A $75,000 state grant will pay for police equipment, including body cameras, for the Allegheny Valley Regional Police Department.
The grant from the Pennsylvania Department of Community and Economic Development will pay for traffic safety equipment and upgraded patrol car cameras that will synchronize with new body cameras, according to police Chief Mike Naviglia. Allegheny Regional covers Springdale Township and Cheswick.
Most local police and sheriff’s offices acquire body cameras to improve officer safety, increase evidence quality and reduce civilian complaints and agency liability, according to a 2016 report from the U.S. Department of Justice.
Such is the case with the Allegheny Valley Regional Police, Naviglia said.
“We wanted the body cameras mostly to protect police officers from false accusations,” he said.
The department is in the process of buying 10 cameras for its two full-time and eight part-time officers, Naviglia said.
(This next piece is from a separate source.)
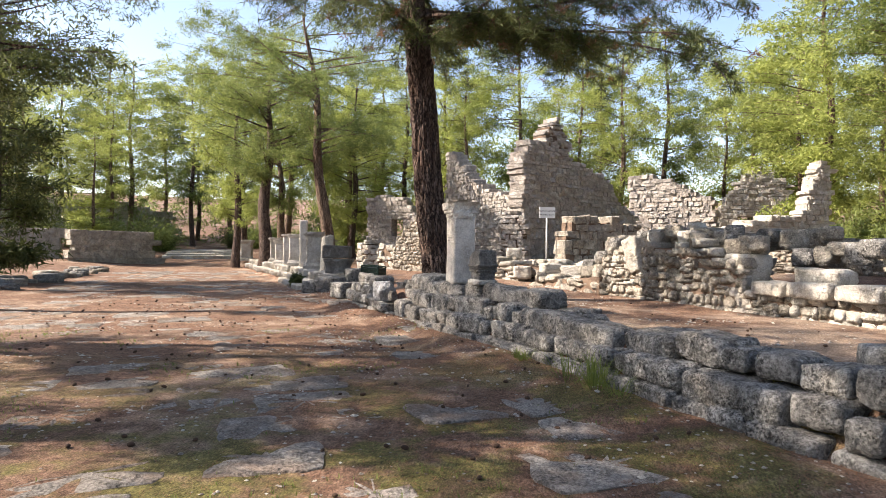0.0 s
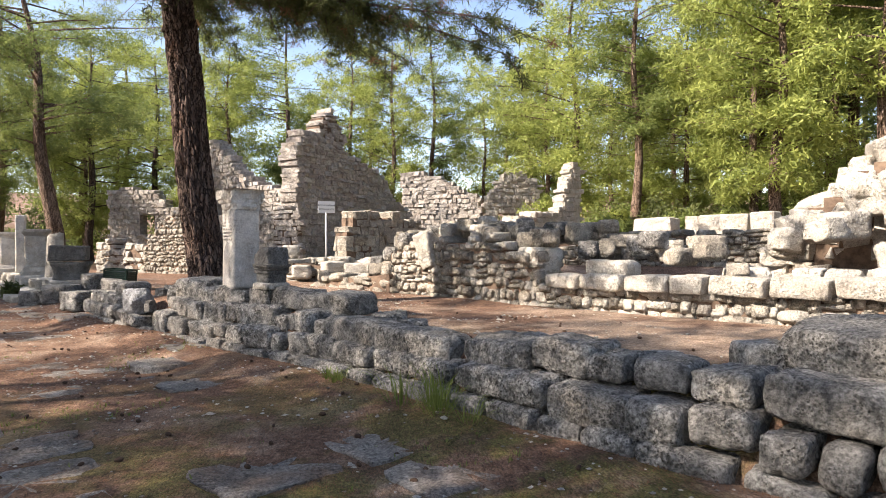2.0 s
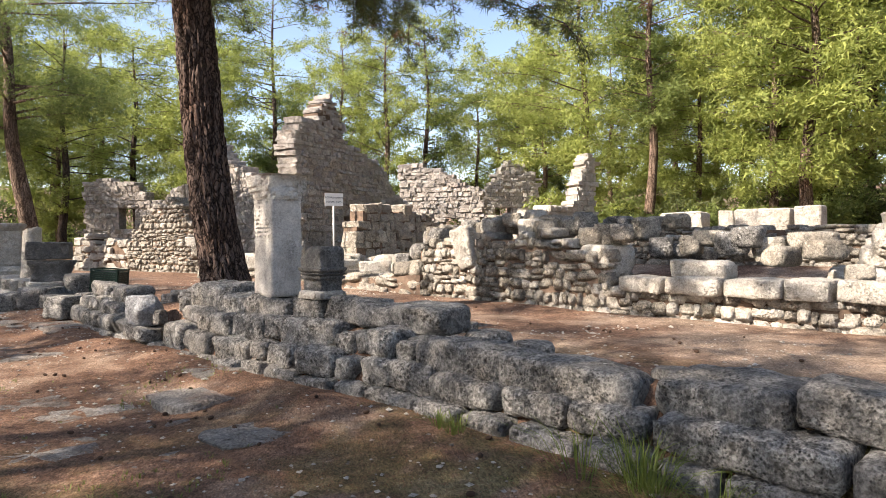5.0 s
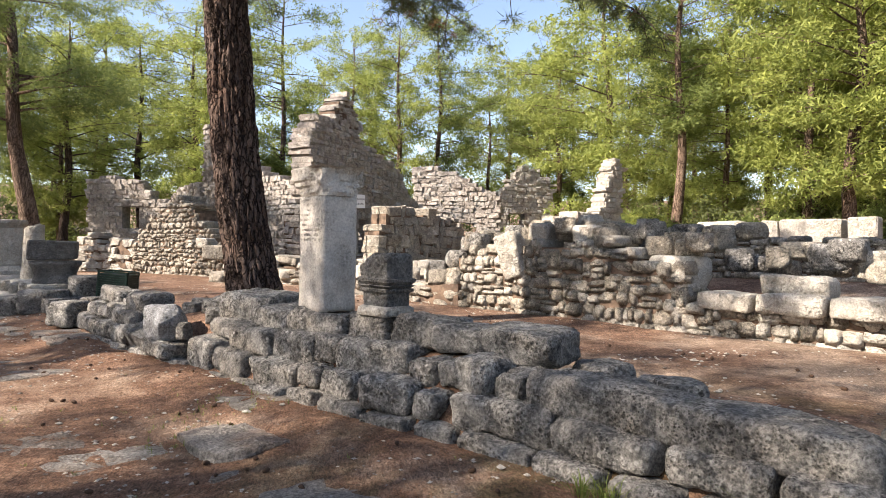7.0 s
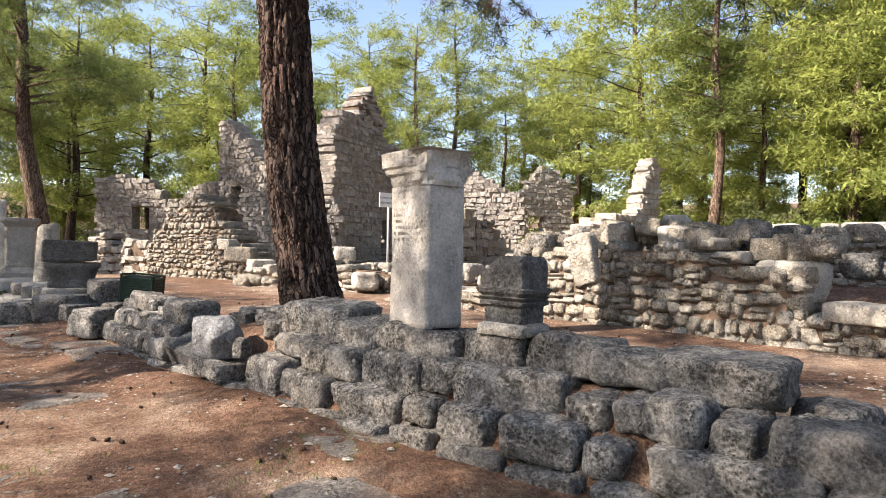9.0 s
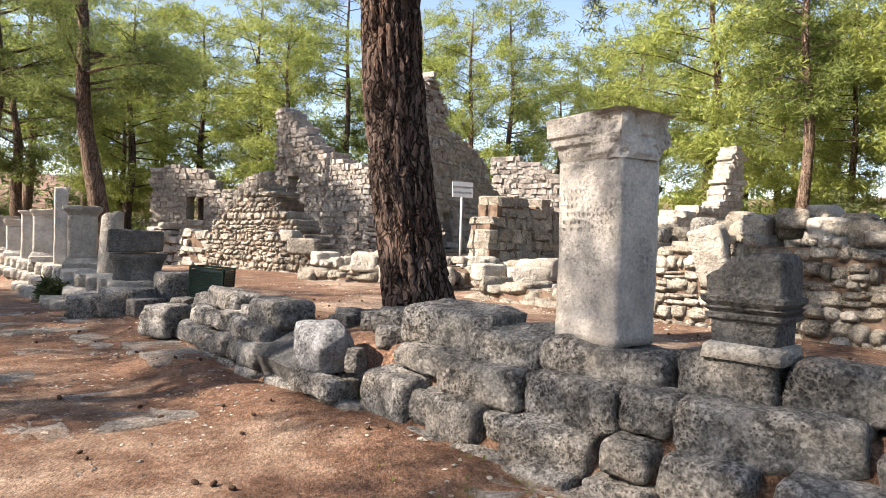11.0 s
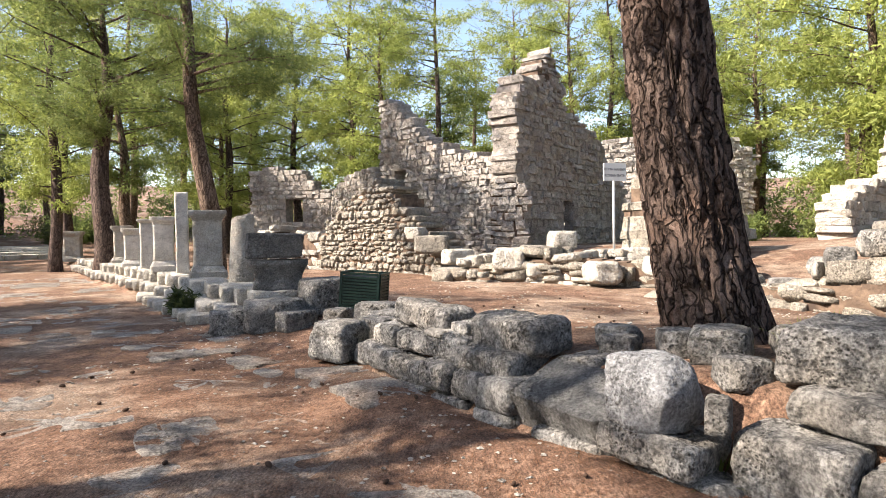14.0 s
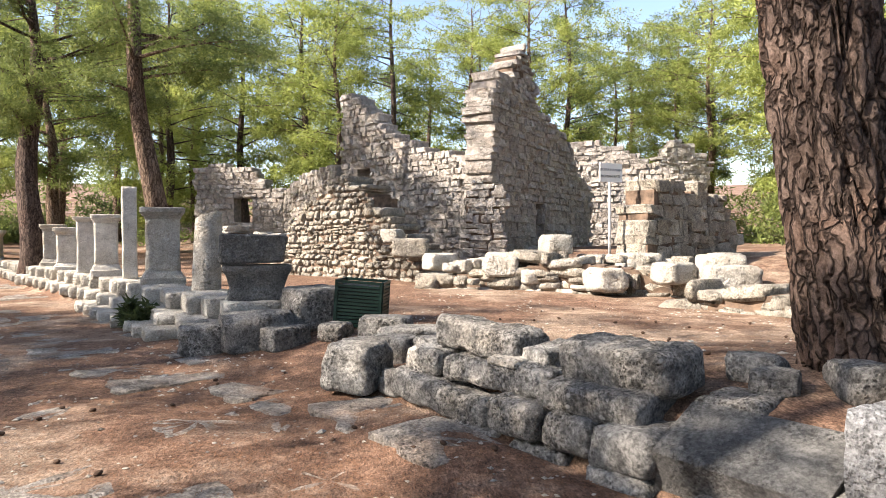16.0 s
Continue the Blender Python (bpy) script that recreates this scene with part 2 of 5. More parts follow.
def leaf_material(name, a, b, through_light=0.45):
    n = Nodes(name)
    c = n.mix(n.rand(), a, b)
    c = n.mix(n.ramp(n.noise(0.5, 3), (0.35, 0.0), (0.65, 0.6)), c, b)
    c = n.mix(n.ramp(n.noise(2.3, 3), (0.4, 0.55), (0.56, 0.0)), c, a)
    n.done(c, 0.6, None, 0.25)
    tr = n.t.nodes.new("ShaderNodeBsdfTranslucent")
    n.link(c, tr.inputs[0])
    mx = n.t.nodes.new("ShaderNodeMixShader")
    mx.inputs[0].default_value = through_light
    n.link(n.bsdf.outputs[0], mx.inputs[1])
    n.link(tr.outputs[0], mx.inputs[2])
    n.link(mx.outputs[0], n.out.inputs[0])
    return n.mat


NEEDLE_LIGHT = leaf_material("bright_pine_needles", (0.14, 0.185, 0.045), (0.42, 0.46, 0.13), 0.5)
NEEDLE = leaf_material("pine_needles", (0.075, 0.11, 0.032), (0.27, 0.32, 0.10), 0.5)
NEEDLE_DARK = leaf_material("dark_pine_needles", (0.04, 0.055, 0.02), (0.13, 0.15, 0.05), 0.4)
GRASS = leaf_material("grass_blades", (0.08, 0.12, 0.025), (0.21, 0.24, 0.065), 0.4)
BROWN_LEAF = leaf_material("dry_brown_needles", (0.12, 0.055, 0.03), (0.24, 0.12, 0.06), 0.3)


def plain(name, color, rough=0.6, metal=0.0, var=0.15, scale=12.0):
    n = Nodes(name)
    c = n.mix(n.math('MULTIPLY', n.noise(scale, 5, 0.65), var), color, tuple(x * 0.35 for x in color))
    n.bsdf.inputs["Metallic"].default_value = metal
    return n.done(c, rough, n.bump(n.noise(60, 3), 0.15, 0.004))


BIN_GREEN = plain("dark_green_paint", (0.006, 0.024, 0.018), 0.45, 0.0, 0.5)
BIN_INSIDE = plain("black_bin_liner", (0.012, 0.012, 0.012), 0.5)
SIGN_WHITE = plain("white_sign_face", (0.78, 0.78, 0.76), 0.5)
SIGN_TEXT = plain("dark_sign_lettering", (0.05, 0.06, 0.07), 0.6)
STEEL = plain("galvanised_post", (0.55, 0.55, 0.55), 0.45, 0.6)
CONE = plain("pine_cone_brown", (0.06, 0.035, 0.022), 0.9, 0.0, 0.5)

# ---- mesh helpers ----


def mesh_object(name, mesh, material, parent=None, label=""):
    mesh.materials.clear()
    mesh.materials.append(material)
    ob = new(name, mesh)
    if parent is not None:
        ob.parent = parent
    if label:
        ob["label"] = label
    return ob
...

He expects that the upgraded patrol car cameras and body cameras will be operational by the end of the year.
“I think they are invaluable tools,” said West View police Chief Bruce Fromlak, president of the Western Pennsylvania Chiefs’ of Police Association.
“The trend is going to be that these cameras will be on every police officer in the future,” said Fromlak, who has worked in law enforcement for 35 years.
Nearly half of U.S. law enforcement agencies had body-worn cameras by 2016, according to a Bureau of Justice Statistics survey. In the same survey, about a third of sheriff’s offices and local police departments that didn’t have cameras said they were likely to consider acquiring them within the year.
West View is in the process of getting into a “lease to buy” agreement to obtain body cameras this year.
The cameras can diffuse a situation when people know they are being filmed, Fromlak said.
But the cameras do more when it comes to revisiting a police scene: “This tool enables us to give a clear picture, literally, of what happened,” he said.
Having the cameras often comes down to the cost, according to Fromlak, who is also West View’s borough manager. “You have to think about much money there is to pave a road as well,” he said. The going rate for the cameras is about $900 each, according to Fromlak.
Naviglia said his small department could not have afforded the cameras without the state grant.
But like any other innovation, over time, the cost of body cameras will go down as the technology gets better, Fromlak said.
Several police shootings sparked interest in police body cameras about five years ago, according to a recent report by the Pew Charitable Trust.
Viral videos of police shootings on social media websites propelled the Obama administration in 2015 to award more than $23 million in federal grants for law enforcement agencies of all sizes to buy body cameras, according to the Trust’s report.